Your goal —
Gather each line of the records where "parts" appears.

Data items:
= = = =

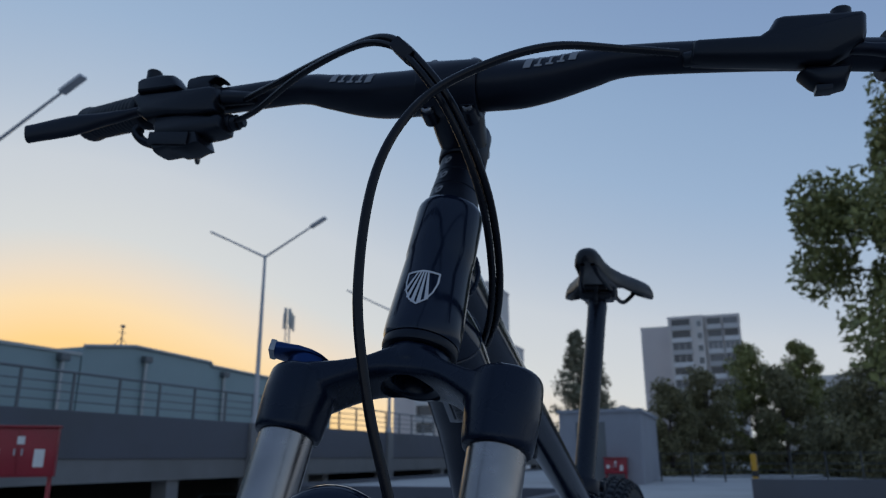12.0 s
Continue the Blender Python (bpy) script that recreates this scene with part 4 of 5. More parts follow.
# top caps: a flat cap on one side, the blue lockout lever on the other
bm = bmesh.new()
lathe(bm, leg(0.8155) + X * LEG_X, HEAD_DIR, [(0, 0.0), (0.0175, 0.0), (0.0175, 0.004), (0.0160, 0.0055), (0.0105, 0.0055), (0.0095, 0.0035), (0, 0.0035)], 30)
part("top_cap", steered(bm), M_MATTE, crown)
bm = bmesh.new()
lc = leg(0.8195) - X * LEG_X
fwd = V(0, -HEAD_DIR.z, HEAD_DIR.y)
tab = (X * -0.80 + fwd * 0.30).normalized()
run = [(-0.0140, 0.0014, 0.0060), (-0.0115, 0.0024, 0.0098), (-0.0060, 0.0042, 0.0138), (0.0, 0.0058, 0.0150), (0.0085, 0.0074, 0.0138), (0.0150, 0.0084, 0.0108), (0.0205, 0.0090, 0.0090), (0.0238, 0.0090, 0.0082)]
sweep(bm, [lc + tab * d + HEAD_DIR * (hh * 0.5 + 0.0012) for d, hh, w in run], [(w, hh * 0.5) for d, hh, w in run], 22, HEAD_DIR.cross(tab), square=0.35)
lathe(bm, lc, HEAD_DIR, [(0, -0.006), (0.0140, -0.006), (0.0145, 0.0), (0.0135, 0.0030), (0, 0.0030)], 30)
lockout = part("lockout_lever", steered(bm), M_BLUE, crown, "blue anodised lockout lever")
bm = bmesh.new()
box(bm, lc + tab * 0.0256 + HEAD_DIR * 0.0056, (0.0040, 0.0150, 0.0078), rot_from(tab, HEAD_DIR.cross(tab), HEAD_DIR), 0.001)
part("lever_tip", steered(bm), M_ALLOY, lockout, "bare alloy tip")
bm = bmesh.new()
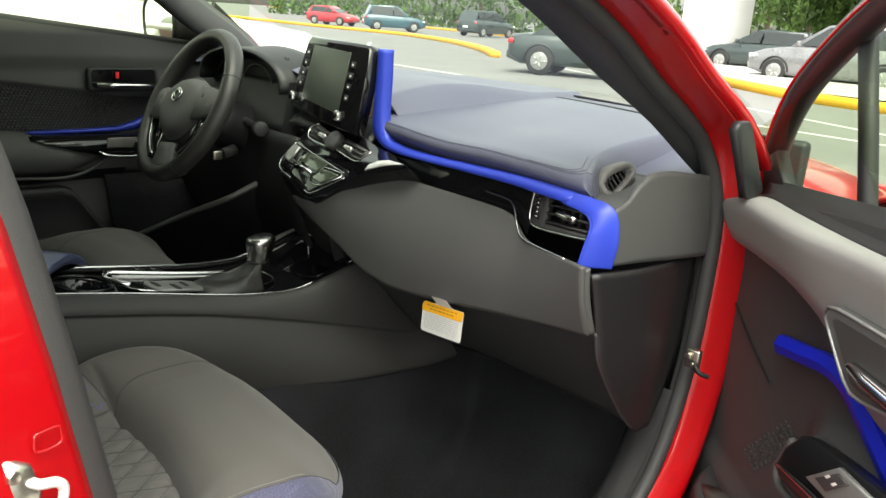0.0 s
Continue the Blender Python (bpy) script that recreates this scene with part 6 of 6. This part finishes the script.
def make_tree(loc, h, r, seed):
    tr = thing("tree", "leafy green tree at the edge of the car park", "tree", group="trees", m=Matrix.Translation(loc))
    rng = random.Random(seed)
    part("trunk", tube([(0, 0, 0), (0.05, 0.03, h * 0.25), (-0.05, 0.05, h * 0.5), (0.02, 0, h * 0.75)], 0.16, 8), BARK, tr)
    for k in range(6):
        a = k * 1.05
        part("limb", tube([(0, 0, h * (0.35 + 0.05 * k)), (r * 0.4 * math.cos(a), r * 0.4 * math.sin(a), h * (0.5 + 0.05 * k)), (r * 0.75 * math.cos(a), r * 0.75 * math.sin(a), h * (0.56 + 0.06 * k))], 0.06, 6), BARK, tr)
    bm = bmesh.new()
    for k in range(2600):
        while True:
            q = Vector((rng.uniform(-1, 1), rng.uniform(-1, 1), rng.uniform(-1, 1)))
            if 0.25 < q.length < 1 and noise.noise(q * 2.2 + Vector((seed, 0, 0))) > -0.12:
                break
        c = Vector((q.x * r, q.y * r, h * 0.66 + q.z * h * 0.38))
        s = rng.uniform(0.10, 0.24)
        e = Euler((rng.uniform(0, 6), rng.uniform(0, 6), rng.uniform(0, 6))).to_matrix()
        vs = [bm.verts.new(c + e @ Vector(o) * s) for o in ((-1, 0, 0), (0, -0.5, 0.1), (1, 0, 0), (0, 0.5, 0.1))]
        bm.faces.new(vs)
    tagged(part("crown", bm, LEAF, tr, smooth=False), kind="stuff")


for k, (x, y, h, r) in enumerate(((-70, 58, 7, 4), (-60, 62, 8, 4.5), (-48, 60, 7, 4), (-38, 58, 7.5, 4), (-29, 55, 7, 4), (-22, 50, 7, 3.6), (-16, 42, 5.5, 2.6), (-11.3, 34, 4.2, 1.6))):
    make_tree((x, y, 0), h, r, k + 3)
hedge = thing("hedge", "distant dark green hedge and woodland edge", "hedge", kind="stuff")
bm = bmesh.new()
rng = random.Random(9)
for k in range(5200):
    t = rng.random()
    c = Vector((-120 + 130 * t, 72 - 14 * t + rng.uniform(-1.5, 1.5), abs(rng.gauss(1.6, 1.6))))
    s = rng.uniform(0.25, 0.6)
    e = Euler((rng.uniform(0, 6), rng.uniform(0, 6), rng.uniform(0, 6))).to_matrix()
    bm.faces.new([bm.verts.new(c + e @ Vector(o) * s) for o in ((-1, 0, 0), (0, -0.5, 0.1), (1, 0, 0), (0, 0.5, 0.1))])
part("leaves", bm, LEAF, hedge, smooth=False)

= = = =

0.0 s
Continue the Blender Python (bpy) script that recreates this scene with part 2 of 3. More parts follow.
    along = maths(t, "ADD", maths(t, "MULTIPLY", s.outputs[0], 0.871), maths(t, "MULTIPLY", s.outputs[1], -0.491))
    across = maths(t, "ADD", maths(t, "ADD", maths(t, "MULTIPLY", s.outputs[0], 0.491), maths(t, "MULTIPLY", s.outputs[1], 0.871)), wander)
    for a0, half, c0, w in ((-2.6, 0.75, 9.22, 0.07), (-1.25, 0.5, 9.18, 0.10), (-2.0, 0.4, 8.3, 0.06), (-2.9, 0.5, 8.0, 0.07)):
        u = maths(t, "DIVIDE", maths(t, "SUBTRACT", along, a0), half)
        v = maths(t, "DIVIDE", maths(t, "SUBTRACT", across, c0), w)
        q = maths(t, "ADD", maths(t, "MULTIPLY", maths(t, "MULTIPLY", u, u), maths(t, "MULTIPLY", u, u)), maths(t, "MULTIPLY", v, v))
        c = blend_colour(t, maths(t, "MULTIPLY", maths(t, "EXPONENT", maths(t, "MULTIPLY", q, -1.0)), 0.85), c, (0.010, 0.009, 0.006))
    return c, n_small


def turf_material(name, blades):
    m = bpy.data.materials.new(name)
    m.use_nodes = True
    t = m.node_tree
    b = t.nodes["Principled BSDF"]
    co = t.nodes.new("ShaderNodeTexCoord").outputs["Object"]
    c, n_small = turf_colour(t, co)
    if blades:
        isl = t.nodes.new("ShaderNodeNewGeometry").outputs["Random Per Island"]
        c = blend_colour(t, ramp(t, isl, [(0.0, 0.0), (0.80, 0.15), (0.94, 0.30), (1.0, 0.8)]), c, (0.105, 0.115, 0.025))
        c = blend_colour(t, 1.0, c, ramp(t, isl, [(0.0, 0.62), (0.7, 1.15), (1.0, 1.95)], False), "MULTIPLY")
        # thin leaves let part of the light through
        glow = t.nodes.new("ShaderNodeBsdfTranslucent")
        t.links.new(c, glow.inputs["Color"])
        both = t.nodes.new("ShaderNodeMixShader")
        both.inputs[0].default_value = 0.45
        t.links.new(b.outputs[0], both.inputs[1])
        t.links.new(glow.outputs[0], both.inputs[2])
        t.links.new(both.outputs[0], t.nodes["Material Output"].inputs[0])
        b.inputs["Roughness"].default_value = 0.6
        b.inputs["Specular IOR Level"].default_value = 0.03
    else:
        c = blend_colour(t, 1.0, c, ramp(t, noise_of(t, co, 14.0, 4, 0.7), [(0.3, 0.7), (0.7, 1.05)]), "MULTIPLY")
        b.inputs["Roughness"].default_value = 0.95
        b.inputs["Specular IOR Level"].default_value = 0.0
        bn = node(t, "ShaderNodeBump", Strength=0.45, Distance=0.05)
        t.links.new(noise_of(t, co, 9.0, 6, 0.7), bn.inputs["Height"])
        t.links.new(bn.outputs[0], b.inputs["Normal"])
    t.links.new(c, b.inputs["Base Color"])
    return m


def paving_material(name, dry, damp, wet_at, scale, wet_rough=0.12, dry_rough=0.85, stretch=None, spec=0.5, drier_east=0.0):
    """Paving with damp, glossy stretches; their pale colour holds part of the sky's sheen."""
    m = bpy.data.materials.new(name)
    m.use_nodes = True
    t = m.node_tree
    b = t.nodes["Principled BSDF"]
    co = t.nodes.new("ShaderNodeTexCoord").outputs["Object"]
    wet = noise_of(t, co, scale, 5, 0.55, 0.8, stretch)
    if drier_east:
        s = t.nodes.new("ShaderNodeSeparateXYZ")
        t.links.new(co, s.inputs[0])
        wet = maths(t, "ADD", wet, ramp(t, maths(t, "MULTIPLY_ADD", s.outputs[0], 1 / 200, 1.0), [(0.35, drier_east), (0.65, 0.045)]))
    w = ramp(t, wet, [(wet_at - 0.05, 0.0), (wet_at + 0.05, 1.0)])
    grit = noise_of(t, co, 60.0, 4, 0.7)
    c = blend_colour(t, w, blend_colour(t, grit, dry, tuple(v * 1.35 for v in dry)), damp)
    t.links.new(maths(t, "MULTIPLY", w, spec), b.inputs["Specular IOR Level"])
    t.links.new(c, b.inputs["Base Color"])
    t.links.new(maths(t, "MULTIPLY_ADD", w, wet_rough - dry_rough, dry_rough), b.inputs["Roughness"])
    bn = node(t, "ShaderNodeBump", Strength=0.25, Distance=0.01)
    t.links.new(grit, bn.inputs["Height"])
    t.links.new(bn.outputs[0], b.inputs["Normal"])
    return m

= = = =

Result for this task —
Continue the Blender Python (bpy) script that recreates this scene with part 4 of 5. More parts follow.
Continue the Blender Python (bpy) script that recreates this scene with part 2 of 3. More parts follow.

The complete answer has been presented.